The international branch – Our Kids’ Climate was started in 2015 and brings together over 60 organizations from 18 countries. In connection with the climate summit in Paris in 2015, the organization initiated an open letter to negotiators that was estimated to have reached around 500 million people. Today, more than 27,000 people have signed up for a policy that takes the climate goals seriously.
Tim is Head of Research at Nudgd, a Swedish behavioral tech company and consultancy. As a trained climate strategist, Tim is passionate about increasing acceptance for swift and ambitious climate action. As a former substitute teacher and long-time summer camp supervisor, he is passionate about kids’ wellbeing and education in general.
Furthermore, Tim is one of Sweden’s leading experts on nudging, a sub-field within behavioral science for which the American professor Richard Thaler was awarded the economic sciences prize 2018. In his session, Tim will speak about using evidence-based behavioral insights to improve the effectiveness of worthy causes everywhere, drawing upon years pf experience working on sustainability challenges with municipalities, companies and other organizations.
Stefan Swartling Peterson is a Public Health Physician and former Chief of Health for UNICEF, who is now Professor of Global Transformations for Health at Karolinska Institutet, where he focuses on how transforming the food, physical and social environments can improve the health of both humans and the planet.

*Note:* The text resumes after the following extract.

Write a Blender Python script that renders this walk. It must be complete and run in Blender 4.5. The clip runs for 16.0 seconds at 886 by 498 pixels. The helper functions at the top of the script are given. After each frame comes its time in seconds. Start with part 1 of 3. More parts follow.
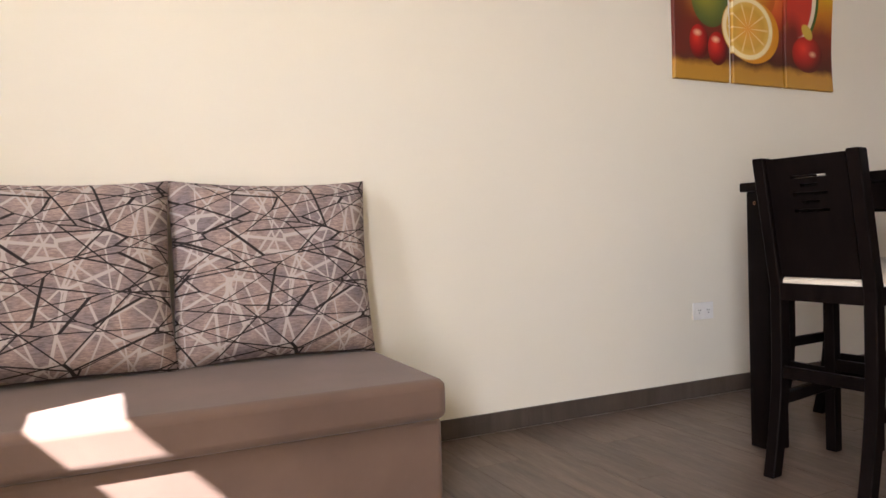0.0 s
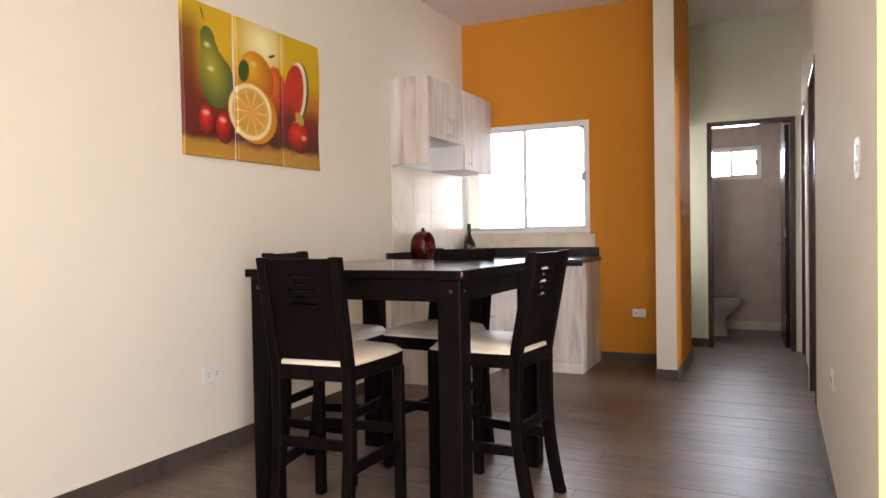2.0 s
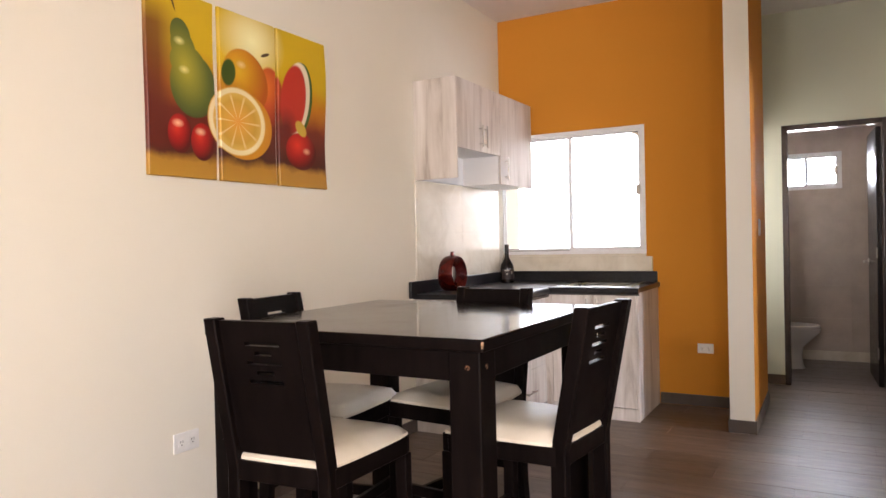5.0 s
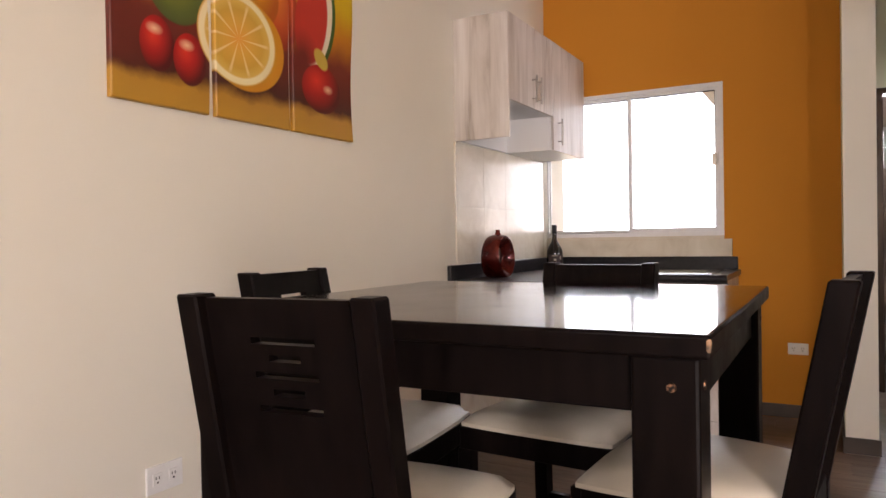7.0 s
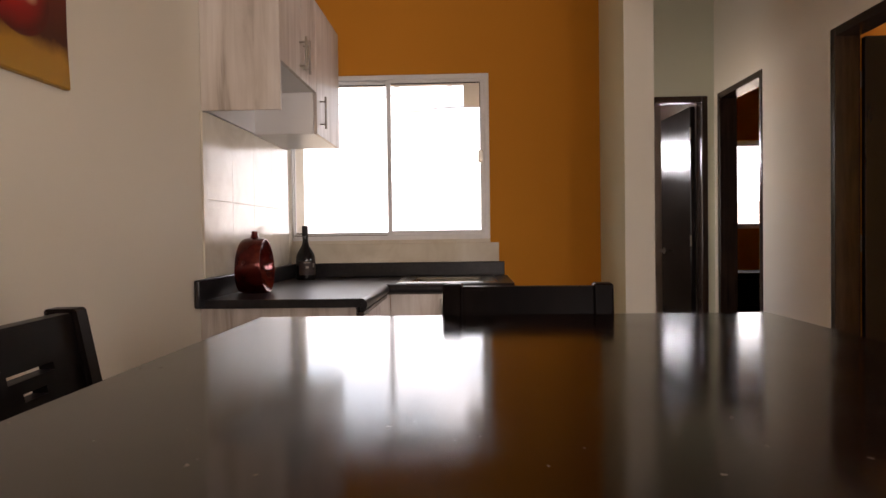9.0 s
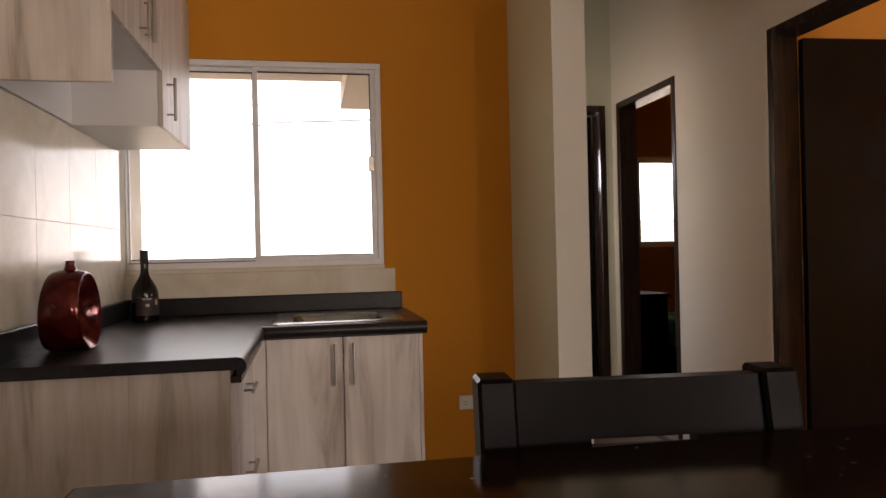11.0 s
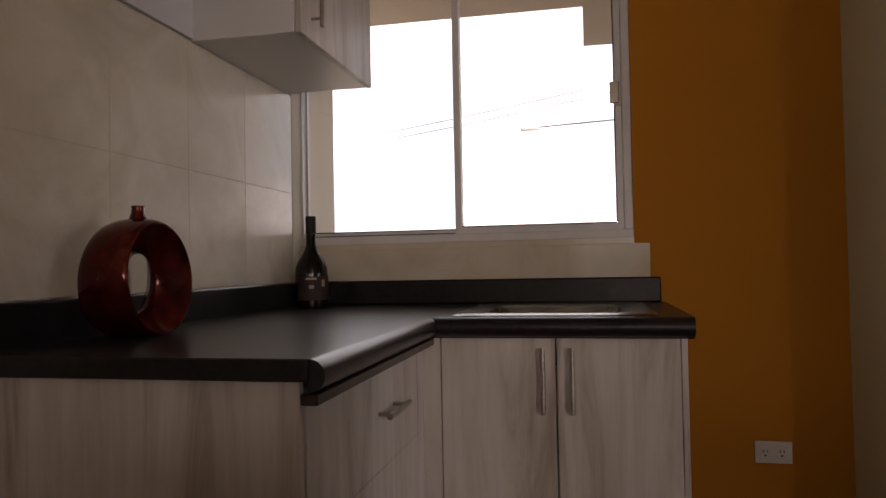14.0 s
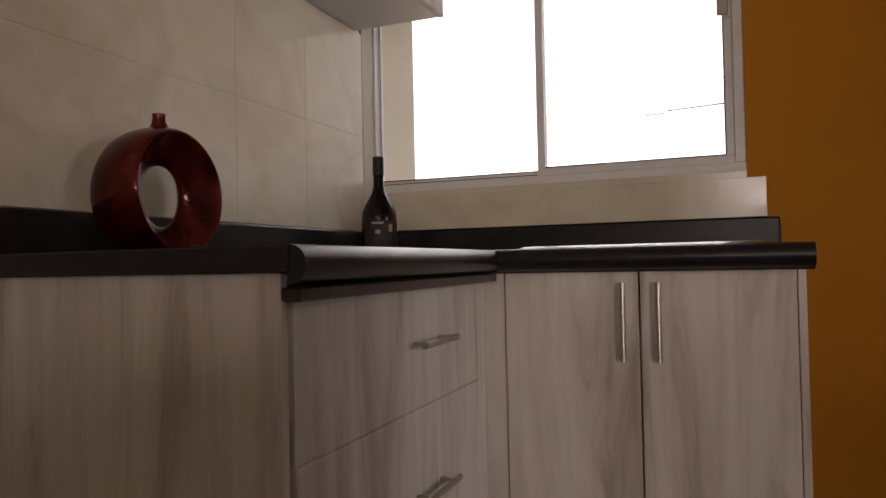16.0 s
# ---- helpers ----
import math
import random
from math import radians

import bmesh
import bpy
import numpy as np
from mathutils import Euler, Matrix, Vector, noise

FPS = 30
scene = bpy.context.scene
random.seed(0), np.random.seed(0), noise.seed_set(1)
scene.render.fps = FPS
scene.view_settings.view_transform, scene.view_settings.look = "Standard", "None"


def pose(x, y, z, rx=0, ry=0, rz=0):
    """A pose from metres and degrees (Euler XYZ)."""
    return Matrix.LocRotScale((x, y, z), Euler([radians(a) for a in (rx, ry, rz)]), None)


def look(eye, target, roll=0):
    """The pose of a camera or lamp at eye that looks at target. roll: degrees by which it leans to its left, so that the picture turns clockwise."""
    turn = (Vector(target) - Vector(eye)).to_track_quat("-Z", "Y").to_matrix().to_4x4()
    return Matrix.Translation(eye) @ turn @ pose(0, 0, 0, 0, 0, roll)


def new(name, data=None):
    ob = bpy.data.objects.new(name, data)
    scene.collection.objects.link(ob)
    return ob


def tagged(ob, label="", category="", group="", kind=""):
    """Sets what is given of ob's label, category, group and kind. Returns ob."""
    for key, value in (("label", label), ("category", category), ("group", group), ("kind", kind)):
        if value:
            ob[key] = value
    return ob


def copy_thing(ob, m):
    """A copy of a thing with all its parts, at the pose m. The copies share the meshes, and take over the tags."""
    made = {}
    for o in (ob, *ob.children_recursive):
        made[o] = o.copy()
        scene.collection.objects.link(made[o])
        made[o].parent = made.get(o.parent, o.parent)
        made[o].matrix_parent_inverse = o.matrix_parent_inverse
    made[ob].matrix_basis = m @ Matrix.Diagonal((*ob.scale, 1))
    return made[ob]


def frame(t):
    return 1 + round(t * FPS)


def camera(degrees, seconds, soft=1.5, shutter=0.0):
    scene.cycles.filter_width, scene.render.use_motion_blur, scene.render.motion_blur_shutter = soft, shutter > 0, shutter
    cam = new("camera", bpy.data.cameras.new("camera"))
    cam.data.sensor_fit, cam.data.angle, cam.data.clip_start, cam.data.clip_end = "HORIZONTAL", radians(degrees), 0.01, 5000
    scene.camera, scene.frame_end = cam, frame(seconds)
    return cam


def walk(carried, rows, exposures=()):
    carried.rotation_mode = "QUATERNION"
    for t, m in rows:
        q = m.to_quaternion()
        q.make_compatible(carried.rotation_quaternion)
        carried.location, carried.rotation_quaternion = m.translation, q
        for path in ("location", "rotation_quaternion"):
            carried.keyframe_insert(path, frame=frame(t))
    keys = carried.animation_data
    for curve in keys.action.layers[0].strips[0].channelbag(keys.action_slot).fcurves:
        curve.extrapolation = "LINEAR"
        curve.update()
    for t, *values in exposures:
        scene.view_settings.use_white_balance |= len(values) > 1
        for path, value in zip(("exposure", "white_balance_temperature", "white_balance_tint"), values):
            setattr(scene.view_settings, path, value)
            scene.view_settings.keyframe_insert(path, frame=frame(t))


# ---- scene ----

Dr Shepherd Urenje is a Programme Specialist in Sustainability Education with the Centre for Research and Education on Learning for Sustainable Development and Global Health (SWEDESD) at Uppsala University, Sweden. In his role there, he has supported universities and government ministries in integrating sustainable development into the university curriculum in order to implement quality and relevance in Higher Education. His current work supports teaching and learning for the future (within and among countries) in Scandinavia, Africa and Asia. His expertise includes facilitating strategies of learning for change that develops 21st-century skills for a changing world. For over 10 years Urenje has been leading SWEDESD’s creativity and innovation strategy called the Change Project Approach, which has been highly successful in Southern Africa, Central Asia and the Baltic Sea Region.
Urenje studied Developmental Education at the University of London, United Kingdom. His professional background includes teaching environmental science and development education in Zimbabwe, Regional Programme Manager for Education and Training at SADC REEP and Principal Examiner of Environmental Science in the UK.
Dr Shepherd Urenje was nominated by UNESCO to be the global coordinator (2015 – 2019) of the Global Action Programme for increasing the capacities of educators and trainers to mainstream ESD in their work more effectively.
Ulrika Modéer officially began her role on 20 August 2018 as UNDP’s Assistant Administrator and Director of the Bureau of External Relations and Advocacy. In this role she leads the organization in nurturing and growing key relationships with Member States, and new and emerging partners, as well as lead UNDP’s communications and advocacy, as it works to realize the vision of the Sustainable Development Goals.
Modéer previously served as Sweden’s State Secretary for International Development Cooperation and Climate and has been instrumental in reshaping the country’s international development cooperation to support the achievement of the 2030 Agenda.
She combines a strong policy background with parliamentary and civil society experience and has had several assignments in Latin America (Bolivia, Guatemala) and Africa (Mozambique/South Africa).
She holds a BA in International Relations from the University of Gothenburg, Sweden.